══ TASK INPUT ══
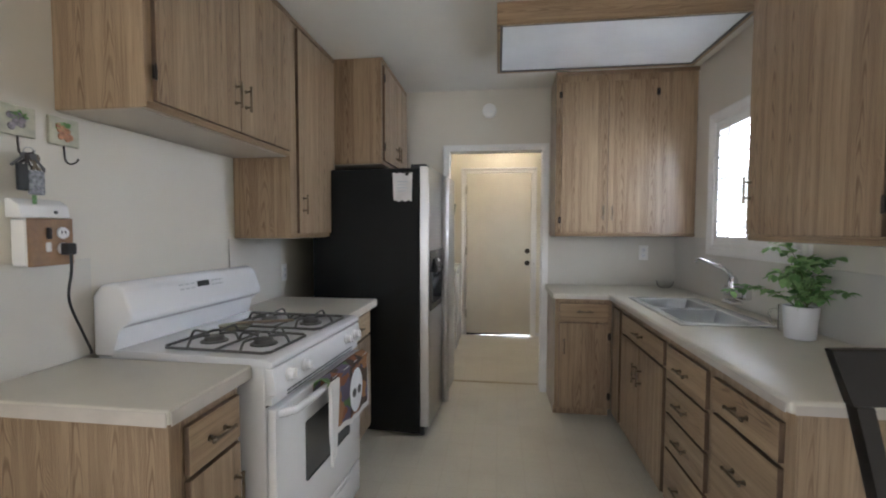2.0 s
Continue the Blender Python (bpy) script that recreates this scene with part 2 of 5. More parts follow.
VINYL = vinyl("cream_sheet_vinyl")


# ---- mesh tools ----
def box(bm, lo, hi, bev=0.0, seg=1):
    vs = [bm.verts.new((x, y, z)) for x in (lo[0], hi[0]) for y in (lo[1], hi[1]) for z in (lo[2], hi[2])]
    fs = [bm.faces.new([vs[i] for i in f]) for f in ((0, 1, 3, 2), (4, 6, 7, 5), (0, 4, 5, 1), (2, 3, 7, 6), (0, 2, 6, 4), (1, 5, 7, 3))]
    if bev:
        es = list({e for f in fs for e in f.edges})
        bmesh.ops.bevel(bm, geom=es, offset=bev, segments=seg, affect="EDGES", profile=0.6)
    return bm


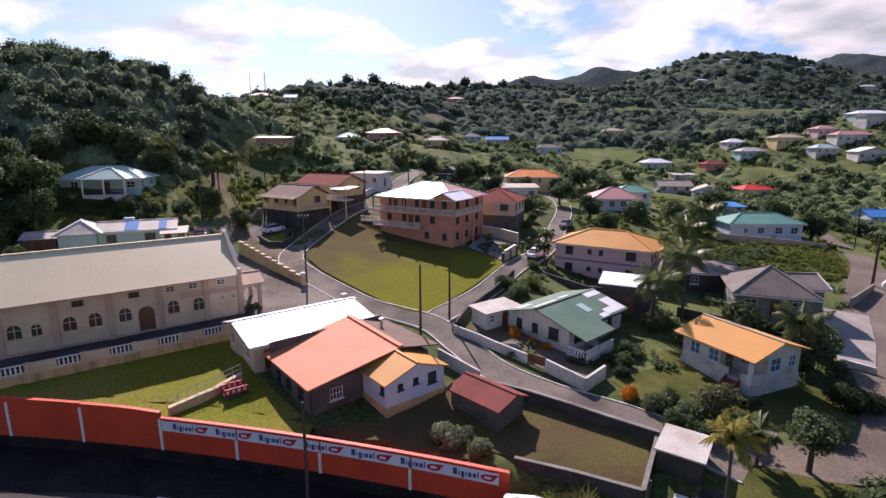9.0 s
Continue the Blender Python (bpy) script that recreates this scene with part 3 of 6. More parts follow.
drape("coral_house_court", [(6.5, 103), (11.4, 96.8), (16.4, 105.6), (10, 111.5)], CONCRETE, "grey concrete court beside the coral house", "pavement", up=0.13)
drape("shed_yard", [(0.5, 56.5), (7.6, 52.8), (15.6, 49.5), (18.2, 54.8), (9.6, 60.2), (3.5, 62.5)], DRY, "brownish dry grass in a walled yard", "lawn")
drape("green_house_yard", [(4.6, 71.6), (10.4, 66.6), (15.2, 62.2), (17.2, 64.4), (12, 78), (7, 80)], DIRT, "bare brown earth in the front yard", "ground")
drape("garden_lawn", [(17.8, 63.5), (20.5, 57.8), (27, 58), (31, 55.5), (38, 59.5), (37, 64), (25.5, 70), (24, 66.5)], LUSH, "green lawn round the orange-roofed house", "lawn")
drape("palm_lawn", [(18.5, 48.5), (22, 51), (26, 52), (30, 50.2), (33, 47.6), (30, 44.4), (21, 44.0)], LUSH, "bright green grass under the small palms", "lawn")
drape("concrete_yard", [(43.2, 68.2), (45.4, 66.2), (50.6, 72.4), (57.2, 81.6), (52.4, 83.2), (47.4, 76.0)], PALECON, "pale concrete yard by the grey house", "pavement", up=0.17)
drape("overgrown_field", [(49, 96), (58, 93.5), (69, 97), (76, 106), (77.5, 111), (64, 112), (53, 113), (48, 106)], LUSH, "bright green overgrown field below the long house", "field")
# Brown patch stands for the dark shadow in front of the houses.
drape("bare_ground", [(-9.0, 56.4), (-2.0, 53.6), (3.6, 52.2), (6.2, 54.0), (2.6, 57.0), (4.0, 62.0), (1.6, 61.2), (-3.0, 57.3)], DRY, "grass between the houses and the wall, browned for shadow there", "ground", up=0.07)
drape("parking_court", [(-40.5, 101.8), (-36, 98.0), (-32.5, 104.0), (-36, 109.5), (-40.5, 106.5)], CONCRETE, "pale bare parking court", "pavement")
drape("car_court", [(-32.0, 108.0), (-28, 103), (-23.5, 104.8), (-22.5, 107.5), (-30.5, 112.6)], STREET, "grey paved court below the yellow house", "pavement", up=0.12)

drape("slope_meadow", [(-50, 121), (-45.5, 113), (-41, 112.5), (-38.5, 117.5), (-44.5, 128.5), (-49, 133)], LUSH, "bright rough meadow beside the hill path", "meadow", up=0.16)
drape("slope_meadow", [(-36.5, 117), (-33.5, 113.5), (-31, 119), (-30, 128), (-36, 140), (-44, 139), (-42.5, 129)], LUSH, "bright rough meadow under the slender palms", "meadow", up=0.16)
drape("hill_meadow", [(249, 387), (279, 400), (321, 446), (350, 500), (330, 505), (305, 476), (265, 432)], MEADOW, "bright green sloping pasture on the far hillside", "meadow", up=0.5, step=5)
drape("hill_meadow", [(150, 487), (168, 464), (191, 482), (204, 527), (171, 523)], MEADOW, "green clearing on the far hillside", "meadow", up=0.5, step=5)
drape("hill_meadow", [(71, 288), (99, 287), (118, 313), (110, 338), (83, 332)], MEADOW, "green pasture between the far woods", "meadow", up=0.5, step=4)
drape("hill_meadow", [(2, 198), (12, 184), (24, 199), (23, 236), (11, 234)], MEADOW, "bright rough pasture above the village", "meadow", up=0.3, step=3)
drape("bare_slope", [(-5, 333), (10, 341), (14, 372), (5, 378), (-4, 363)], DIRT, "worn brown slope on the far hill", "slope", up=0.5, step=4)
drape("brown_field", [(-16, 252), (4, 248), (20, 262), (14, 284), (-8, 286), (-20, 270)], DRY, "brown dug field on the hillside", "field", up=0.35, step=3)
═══
PROBLEM DETAILS: Print all the records again exactly; do not include any picture.

EXERCISE SOLUTION:
2.0 s
Continue the Blender Python (bpy) script that recreates this scene with part 2 of 5. More parts follow.
VINYL = vinyl("cream_sheet_vinyl")


# ---- mesh tools ----
def box(bm, lo, hi, bev=0.0, seg=1):
    vs = [bm.verts.new((x, y, z)) for x in (lo[0], hi[0]) for y in (lo[1], hi[1]) for z in (lo[2], hi[2])]
    fs = [bm.faces.new([vs[i] for i in f]) for f in ((0, 1, 3, 2), (4, 6, 7, 5), (0, 4, 5, 1), (2, 3, 7, 6), (0, 2, 6, 4), (1, 5, 7, 3))]
    if bev:
        es = list({e for f in fs for e in f.edges})
        bmesh.ops.bevel(bm, geom=es, offset=bev, segments=seg, affect="EDGES", profile=0.6)
    return bm


9.0 s
Continue the Blender Python (bpy) script that recreates this scene with part 3 of 6. More parts follow.
drape("coral_house_court", [(6.5, 103), (11.4, 96.8), (16.4, 105.6), (10, 111.5)], CONCRETE, "grey concrete court beside the coral house", "pavement", up=0.13)
drape("shed_yard", [(0.5, 56.5), (7.6, 52.8), (15.6, 49.5), (18.2, 54.8), (9.6, 60.2), (3.5, 62.5)], DRY, "brownish dry grass in a walled yard", "lawn")
drape("green_house_yard", [(4.6, 71.6), (10.4, 66.6), (15.2, 62.2), (17.2, 64.4), (12, 78), (7, 80)], DIRT, "bare brown earth in the front yard", "ground")
drape("garden_lawn", [(17.8, 63.5), (20.5, 57.8), (27, 58), (31, 55.5), (38, 59.5), (37, 64), (25.5, 70), (24, 66.5)], LUSH, "green lawn round the orange-roofed house", "lawn")
drape("palm_lawn", [(18.5, 48.5), (22, 51), (26, 52), (30, 50.2), (33, 47.6), (30, 44.4), (21, 44.0)], LUSH, "bright green grass under the small palms", "lawn")
drape("concrete_yard", [(43.2, 68.2), (45.4, 66.2), (50.6, 72.4), (57.2, 81.6), (52.4, 83.2), (47.4, 76.0)], PALECON, "pale concrete yard by the grey house", "pavement", up=0.17)
drape("overgrown_field", [(49, 96), (58, 93.5), (69, 97), (76, 106), (77.5, 111), (64, 112), (53, 113), (48, 106)], LUSH, "bright green overgrown field below the long house", "field")
# Brown patch stands for the dark shadow in front of the houses.
drape("bare_ground", [(-9.0, 56.4), (-2.0, 53.6), (3.6, 52.2), (6.2, 54.0), (2.6, 57.0), (4.0, 62.0), (1.6, 61.2), (-3.0, 57.3)], DRY, "grass between the houses and the wall, browned for shadow there", "ground", up=0.07)
drape("parking_court", [(-40.5, 101.8), (-36, 98.0), (-32.5, 104.0), (-36, 109.5), (-40.5, 106.5)], CONCRETE, "pale bare parking court", "pavement")
drape("car_court", [(-32.0, 108.0), (-28, 103), (-23.5, 104.8), (-22.5, 107.5), (-30.5, 112.6)], STREET, "grey paved court below the yellow house", "pavement", up=0.12)

drape("slope_meadow", [(-50, 121), (-45.5, 113), (-41, 112.5), (-38.5, 117.5), (-44.5, 128.5), (-49, 133)], LUSH, "bright rough meadow beside the hill path", "meadow", up=0.16)
drape("slope_meadow", [(-36.5, 117), (-33.5, 113.5), (-31, 119), (-30, 128), (-36, 140), (-44, 139), (-42.5, 129)], LUSH, "bright rough meadow under the slender palms", "meadow", up=0.16)
drape("hill_meadow", [(249, 387), (279, 400), (321, 446), (350, 500), (330, 505), (305, 476), (265, 432)], MEADOW, "bright green sloping pasture on the far hillside", "meadow", up=0.5, step=5)
drape("hill_meadow", [(150, 487), (168, 464), (191, 482), (204, 527), (171, 523)], MEADOW, "green clearing on the far hillside", "meadow", up=0.5, step=5)
drape("hill_meadow", [(71, 288), (99, 287), (118, 313), (110, 338), (83, 332)], MEADOW, "green pasture between the far woods", "meadow", up=0.5, step=4)
drape("hill_meadow", [(2, 198), (12, 184), (24, 199), (23, 236), (11, 234)], MEADOW, "bright rough pasture above the village", "meadow", up=0.3, step=3)
drape("bare_slope", [(-5, 333), (10, 341), (14, 372), (5, 378), (-4, 363)], DIRT, "worn brown slope on the far hill", "slope", up=0.5, step=4)
drape("brown_field", [(-16, 252), (4, 248), (20, 262), (14, 284), (-8, 286), (-20, 270)], DRY, "brown dug field on the hillside", "field", up=0.35, step=3)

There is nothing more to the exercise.